* Given task
Once the pictures are set aside, transcribe the remaining data exactly.

* Supplied information
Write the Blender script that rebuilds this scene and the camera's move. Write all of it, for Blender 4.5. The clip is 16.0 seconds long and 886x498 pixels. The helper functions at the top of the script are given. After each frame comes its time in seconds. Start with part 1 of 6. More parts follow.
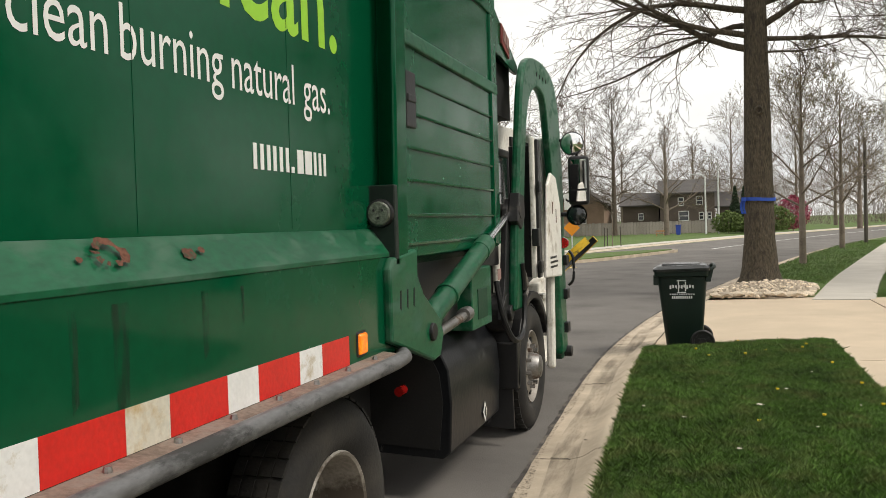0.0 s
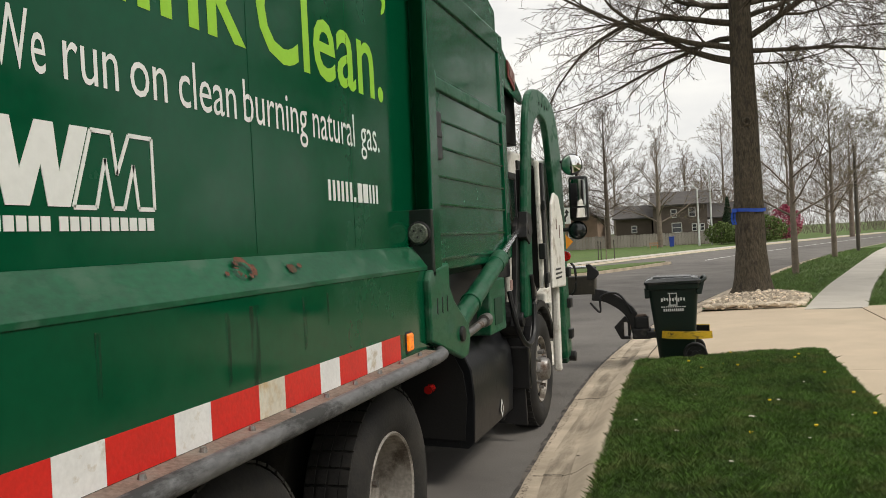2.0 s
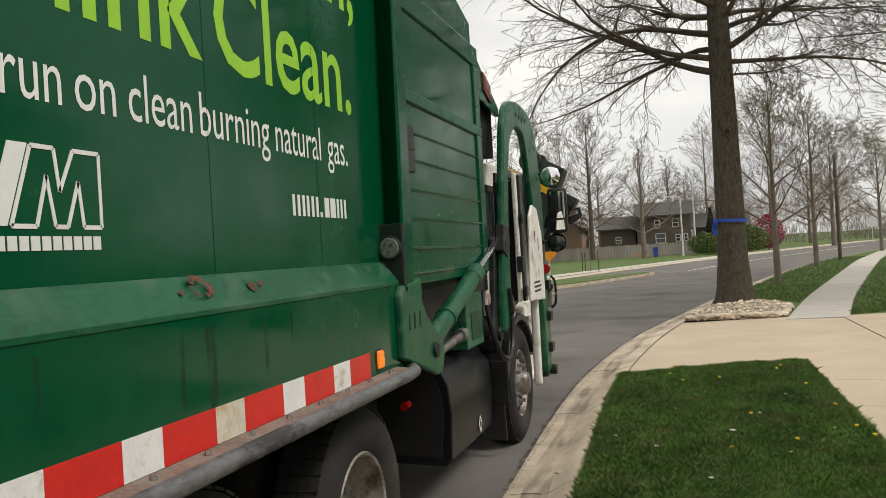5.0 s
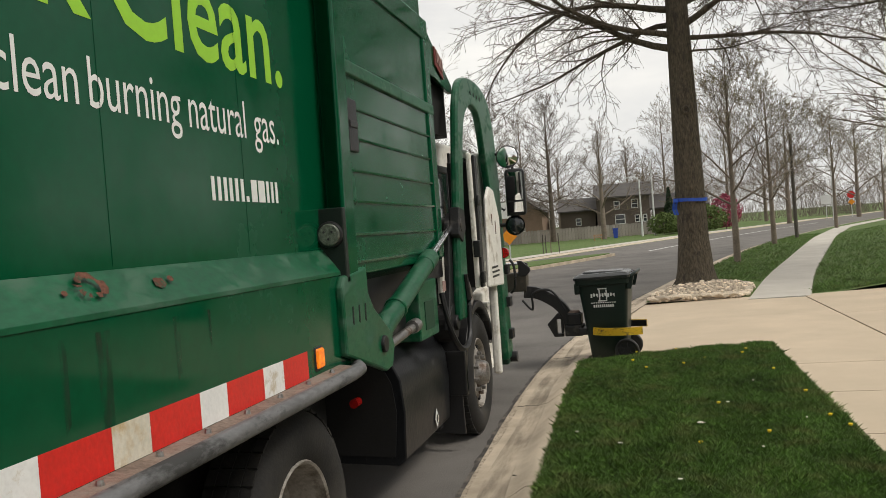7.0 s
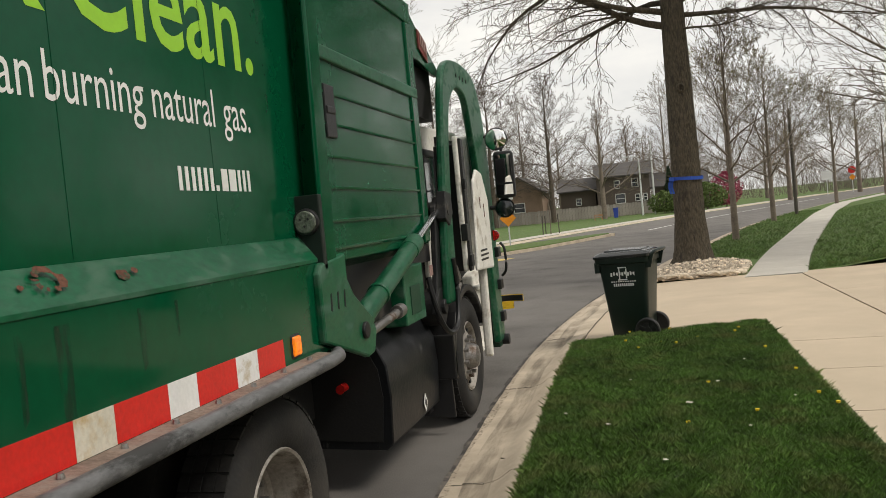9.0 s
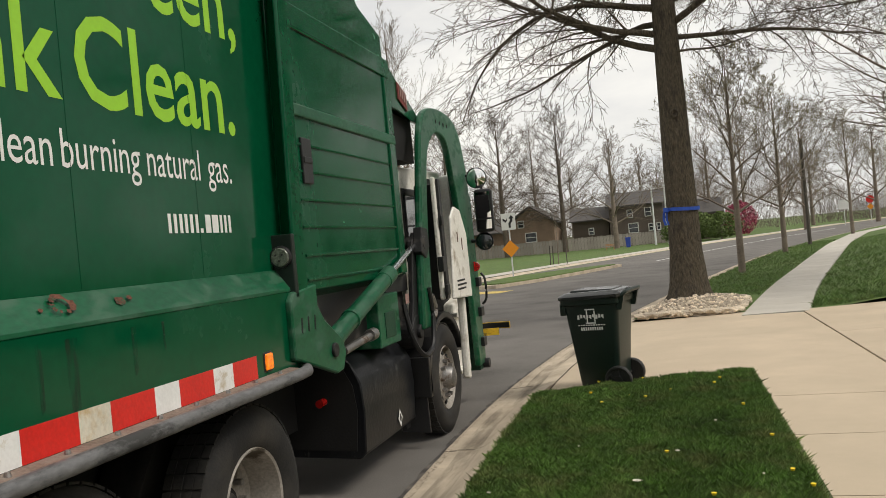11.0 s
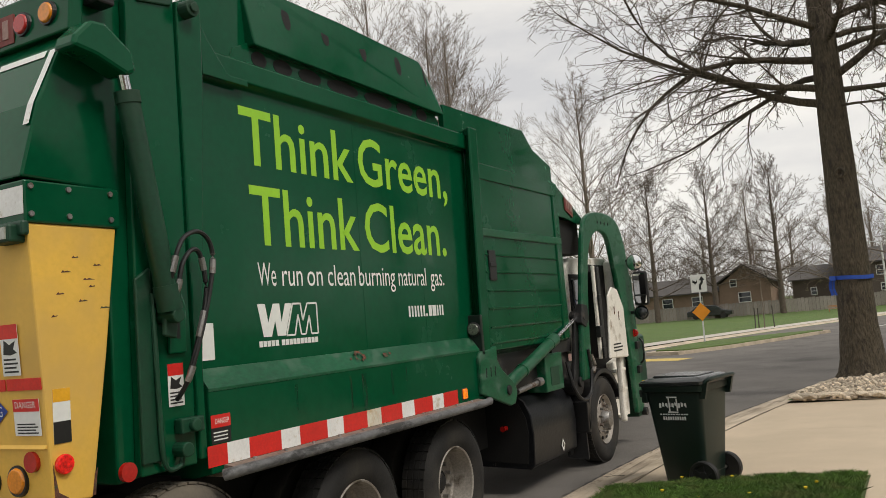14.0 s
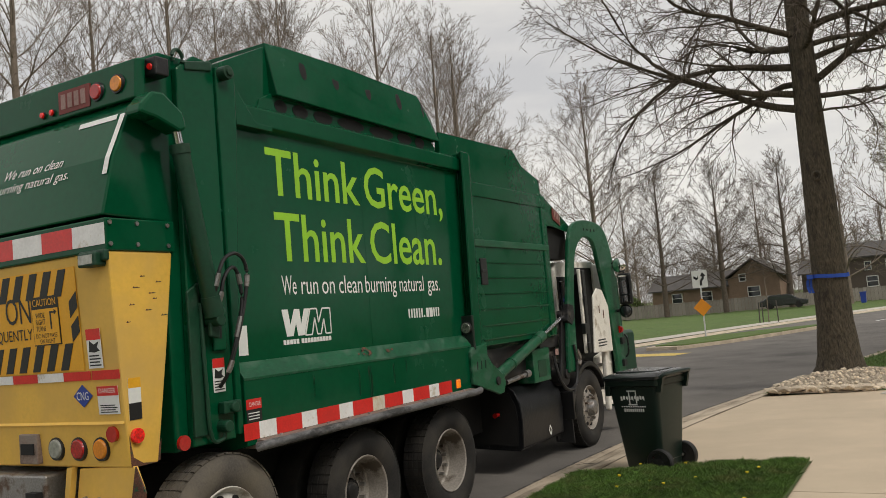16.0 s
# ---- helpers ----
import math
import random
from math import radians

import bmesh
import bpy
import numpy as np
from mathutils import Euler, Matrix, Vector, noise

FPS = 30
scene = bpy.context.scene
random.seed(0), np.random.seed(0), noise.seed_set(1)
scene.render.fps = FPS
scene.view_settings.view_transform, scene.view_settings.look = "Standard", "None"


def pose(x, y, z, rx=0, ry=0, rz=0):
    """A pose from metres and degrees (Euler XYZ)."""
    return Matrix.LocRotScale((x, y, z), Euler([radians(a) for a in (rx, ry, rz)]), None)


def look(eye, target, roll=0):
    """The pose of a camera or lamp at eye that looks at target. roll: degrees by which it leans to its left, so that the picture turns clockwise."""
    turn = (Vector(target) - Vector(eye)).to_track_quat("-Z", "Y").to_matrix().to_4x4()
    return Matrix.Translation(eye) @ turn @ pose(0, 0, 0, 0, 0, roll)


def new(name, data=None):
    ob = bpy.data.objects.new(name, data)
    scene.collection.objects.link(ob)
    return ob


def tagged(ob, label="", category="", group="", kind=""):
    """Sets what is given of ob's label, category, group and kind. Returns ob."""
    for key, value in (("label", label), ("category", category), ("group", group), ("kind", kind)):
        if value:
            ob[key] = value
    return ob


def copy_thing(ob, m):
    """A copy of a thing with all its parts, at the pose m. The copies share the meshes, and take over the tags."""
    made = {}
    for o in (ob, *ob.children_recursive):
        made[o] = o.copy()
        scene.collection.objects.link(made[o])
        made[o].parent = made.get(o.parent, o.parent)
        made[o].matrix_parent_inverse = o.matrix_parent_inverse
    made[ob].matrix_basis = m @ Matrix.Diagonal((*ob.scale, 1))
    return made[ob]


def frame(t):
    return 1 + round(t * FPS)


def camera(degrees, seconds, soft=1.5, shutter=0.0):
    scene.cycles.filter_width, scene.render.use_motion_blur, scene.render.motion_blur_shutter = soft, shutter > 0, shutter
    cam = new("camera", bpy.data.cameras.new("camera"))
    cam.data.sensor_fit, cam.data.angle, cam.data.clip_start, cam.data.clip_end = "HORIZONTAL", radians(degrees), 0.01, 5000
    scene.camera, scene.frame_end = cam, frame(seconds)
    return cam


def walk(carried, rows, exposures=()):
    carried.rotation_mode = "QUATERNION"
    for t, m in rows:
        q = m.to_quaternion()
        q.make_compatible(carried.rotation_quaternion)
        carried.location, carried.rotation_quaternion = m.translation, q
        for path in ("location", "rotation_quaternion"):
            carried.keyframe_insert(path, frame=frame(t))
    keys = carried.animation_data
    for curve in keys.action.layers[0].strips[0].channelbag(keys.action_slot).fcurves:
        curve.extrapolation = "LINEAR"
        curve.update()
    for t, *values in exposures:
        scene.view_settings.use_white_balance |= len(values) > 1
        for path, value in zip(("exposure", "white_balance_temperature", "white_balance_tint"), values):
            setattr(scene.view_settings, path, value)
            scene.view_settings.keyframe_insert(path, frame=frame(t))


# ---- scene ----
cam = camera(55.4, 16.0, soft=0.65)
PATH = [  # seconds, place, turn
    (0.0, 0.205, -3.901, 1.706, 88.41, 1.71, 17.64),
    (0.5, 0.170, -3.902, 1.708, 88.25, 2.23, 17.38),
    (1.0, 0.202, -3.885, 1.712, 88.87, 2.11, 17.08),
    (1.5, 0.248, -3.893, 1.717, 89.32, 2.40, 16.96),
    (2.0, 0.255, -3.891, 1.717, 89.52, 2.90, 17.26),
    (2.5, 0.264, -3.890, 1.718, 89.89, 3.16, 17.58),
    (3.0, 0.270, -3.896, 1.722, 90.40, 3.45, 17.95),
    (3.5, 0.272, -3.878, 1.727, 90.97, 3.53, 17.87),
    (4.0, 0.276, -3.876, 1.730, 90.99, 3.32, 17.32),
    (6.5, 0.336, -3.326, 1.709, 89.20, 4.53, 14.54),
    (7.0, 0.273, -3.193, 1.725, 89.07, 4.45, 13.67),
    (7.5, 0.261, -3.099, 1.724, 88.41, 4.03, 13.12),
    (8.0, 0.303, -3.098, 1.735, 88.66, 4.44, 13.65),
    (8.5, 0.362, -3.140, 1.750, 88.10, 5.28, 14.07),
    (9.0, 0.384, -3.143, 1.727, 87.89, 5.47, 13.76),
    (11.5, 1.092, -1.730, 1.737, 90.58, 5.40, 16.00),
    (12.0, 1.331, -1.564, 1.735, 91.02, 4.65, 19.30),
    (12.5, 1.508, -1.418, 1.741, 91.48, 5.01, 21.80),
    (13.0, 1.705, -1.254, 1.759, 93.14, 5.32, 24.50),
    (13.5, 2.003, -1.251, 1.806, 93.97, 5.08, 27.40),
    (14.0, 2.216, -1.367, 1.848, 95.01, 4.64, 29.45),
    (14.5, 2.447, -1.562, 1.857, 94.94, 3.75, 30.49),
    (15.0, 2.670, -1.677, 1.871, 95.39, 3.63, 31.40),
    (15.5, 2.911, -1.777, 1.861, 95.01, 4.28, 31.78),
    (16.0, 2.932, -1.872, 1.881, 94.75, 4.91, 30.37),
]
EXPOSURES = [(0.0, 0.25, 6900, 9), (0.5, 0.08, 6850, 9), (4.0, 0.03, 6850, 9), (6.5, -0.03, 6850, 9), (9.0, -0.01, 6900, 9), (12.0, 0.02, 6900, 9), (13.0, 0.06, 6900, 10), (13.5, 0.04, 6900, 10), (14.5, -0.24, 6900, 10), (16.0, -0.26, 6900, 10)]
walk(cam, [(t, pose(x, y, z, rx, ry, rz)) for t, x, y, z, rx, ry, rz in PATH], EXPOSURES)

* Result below
Write the Blender script that rebuilds this scene and the camera's move. Write all of it, for Blender 4.5. The clip is 16.0 seconds long and 886x498 pixels. The helper functions at the top of the script are given. After each frame comes its time in seconds. Start with part 1 of 6. More parts follow.
0.0 s
2.0 s
5.0 s
7.0 s
9.0 s
11.0 s
14.0 s
16.0 s
# ---- helpers ----
import math
import random
from math import radians

import bmesh
import bpy
import numpy as np
from mathutils import Euler, Matrix, Vector, noise

FPS = 30
scene = bpy.context.scene
random.seed(0), np.random.seed(0), noise.seed_set(1)
scene.render.fps = FPS
scene.view_settings.view_transform, scene.view_settings.look = "Standard", "None"


def pose(x, y, z, rx=0, ry=0, rz=0):
    """A pose from metres and degrees (Euler XYZ)."""
    return Matrix.LocRotScale((x, y, z), Euler([radians(a) for a in (rx, ry, rz)]), None)


def look(eye, target, roll=0):
    """The pose of a camera or lamp at eye that looks at target. roll: degrees by which it leans to its left, so that the picture turns clockwise."""
    turn = (Vector(target) - Vector(eye)).to_track_quat("-Z", "Y").to_matrix().to_4x4()
    return Matrix.Translation(eye) @ turn @ pose(0, 0, 0, 0, 0, roll)


def new(name, data=None):
    ob = bpy.data.objects.new(name, data)
    scene.collection.objects.link(ob)
    return ob


def tagged(ob, label="", category="", group="", kind=""):
    """Sets what is given of ob's label, category, group and kind. Returns ob."""
    for key, value in (("label", label), ("category", category), ("group", group), ("kind", kind)):
        if value:
            ob[key] = value
    return ob


def copy_thing(ob, m):
    """A copy of a thing with all its parts, at the pose m. The copies share the meshes, and take over the tags."""
    made = {}
    for o in (ob, *ob.children_recursive):
        made[o] = o.copy()
        scene.collection.objects.link(made[o])
        made[o].parent = made.get(o.parent, o.parent)
        made[o].matrix_parent_inverse = o.matrix_parent_inverse
    made[ob].matrix_basis = m @ Matrix.Diagonal((*ob.scale, 1))
    return made[ob]


def frame(t):
    return 1 + round(t * FPS)


def camera(degrees, seconds, soft=1.5, shutter=0.0):
    scene.cycles.filter_width, scene.render.use_motion_blur, scene.render.motion_blur_shutter = soft, shutter > 0, shutter
    cam = new("camera", bpy.data.cameras.new("camera"))
    cam.data.sensor_fit, cam.data.angle, cam.data.clip_start, cam.data.clip_end = "HORIZONTAL", radians(degrees), 0.01, 5000
    scene.camera, scene.frame_end = cam, frame(seconds)
    return cam


def walk(carried, rows, exposures=()):
    carried.rotation_mode = "QUATERNION"
    for t, m in rows:
        q = m.to_quaternion()
        q.make_compatible(carried.rotation_quaternion)
        carried.location, carried.rotation_quaternion = m.translation, q
        for path in ("location", "rotation_quaternion"):
            carried.keyframe_insert(path, frame=frame(t))
    keys = carried.animation_data
    for curve in keys.action.layers[0].strips[0].channelbag(keys.action_slot).fcurves:
        curve.extrapolation = "LINEAR"
        curve.update()
    for t, *values in exposures:
        scene.view_settings.use_white_balance |= len(values) > 1
        for path, value in zip(("exposure", "white_balance_temperature", "white_balance_tint"), values):
            setattr(scene.view_settings, path, value)
            scene.view_settings.keyframe_insert(path, frame=frame(t))


# ---- scene ----
cam = camera(55.4, 16.0, soft=0.65)
PATH = [  # seconds, place, turn
    (0.0, 0.205, -3.901, 1.706, 88.41, 1.71, 17.64),
    (0.5, 0.170, -3.902, 1.708, 88.25, 2.23, 17.38),
    (1.0, 0.202, -3.885, 1.712, 88.87, 2.11, 17.08),
    (1.5, 0.248, -3.893, 1.717, 89.32, 2.40, 16.96),
    (2.0, 0.255, -3.891, 1.717, 89.52, 2.90, 17.26),
    (2.5, 0.264, -3.890, 1.718, 89.89, 3.16, 17.58),
    (3.0, 0.270, -3.896, 1.722, 90.40, 3.45, 17.95),
    (3.5, 0.272, -3.878, 1.727, 90.97, 3.53, 17.87),
    (4.0, 0.276, -3.876, 1.730, 90.99, 3.32, 17.32),
    (6.5, 0.336, -3.326, 1.709, 89.20, 4.53, 14.54),
    (7.0, 0.273, -3.193, 1.725, 89.07, 4.45, 13.67),
    (7.5, 0.261, -3.099, 1.724, 88.41, 4.03, 13.12),
    (8.0, 0.303, -3.098, 1.735, 88.66, 4.44, 13.65),
    (8.5, 0.362, -3.140, 1.750, 88.10, 5.28, 14.07),
    (9.0, 0.384, -3.143, 1.727, 87.89, 5.47, 13.76),
    (11.5, 1.092, -1.730, 1.737, 90.58, 5.40, 16.00),
    (12.0, 1.331, -1.564, 1.735, 91.02, 4.65, 19.30),
    (12.5, 1.508, -1.418, 1.741, 91.48, 5.01, 21.80),
    (13.0, 1.705, -1.254, 1.759, 93.14, 5.32, 24.50),
    (13.5, 2.003, -1.251, 1.806, 93.97, 5.08, 27.40),
    (14.0, 2.216, -1.367, 1.848, 95.01, 4.64, 29.45),
    (14.5, 2.447, -1.562, 1.857, 94.94, 3.75, 30.49),
    (15.0, 2.670, -1.677, 1.871, 95.39, 3.63, 31.40),
    (15.5, 2.911, -1.777, 1.861, 95.01, 4.28, 31.78),
    (16.0, 2.932, -1.872, 1.881, 94.75, 4.91, 30.37),
]
EXPOSURES = [(0.0, 0.25, 6900, 9), (0.5, 0.08, 6850, 9), (4.0, 0.03, 6850, 9), (6.5, -0.03, 6850, 9), (9.0, -0.01, 6900, 9), (12.0, 0.02, 6900, 9), (13.0, 0.06, 6900, 10), (13.5, 0.04, 6900, 10), (14.5, -0.24, 6900, 10), (16.0, -0.26, 6900, 10)]
walk(cam, [(t, pose(x, y, z, rx, ry, rz)) for t, x, y, z, rx, ry, rz in PATH], EXPOSURES)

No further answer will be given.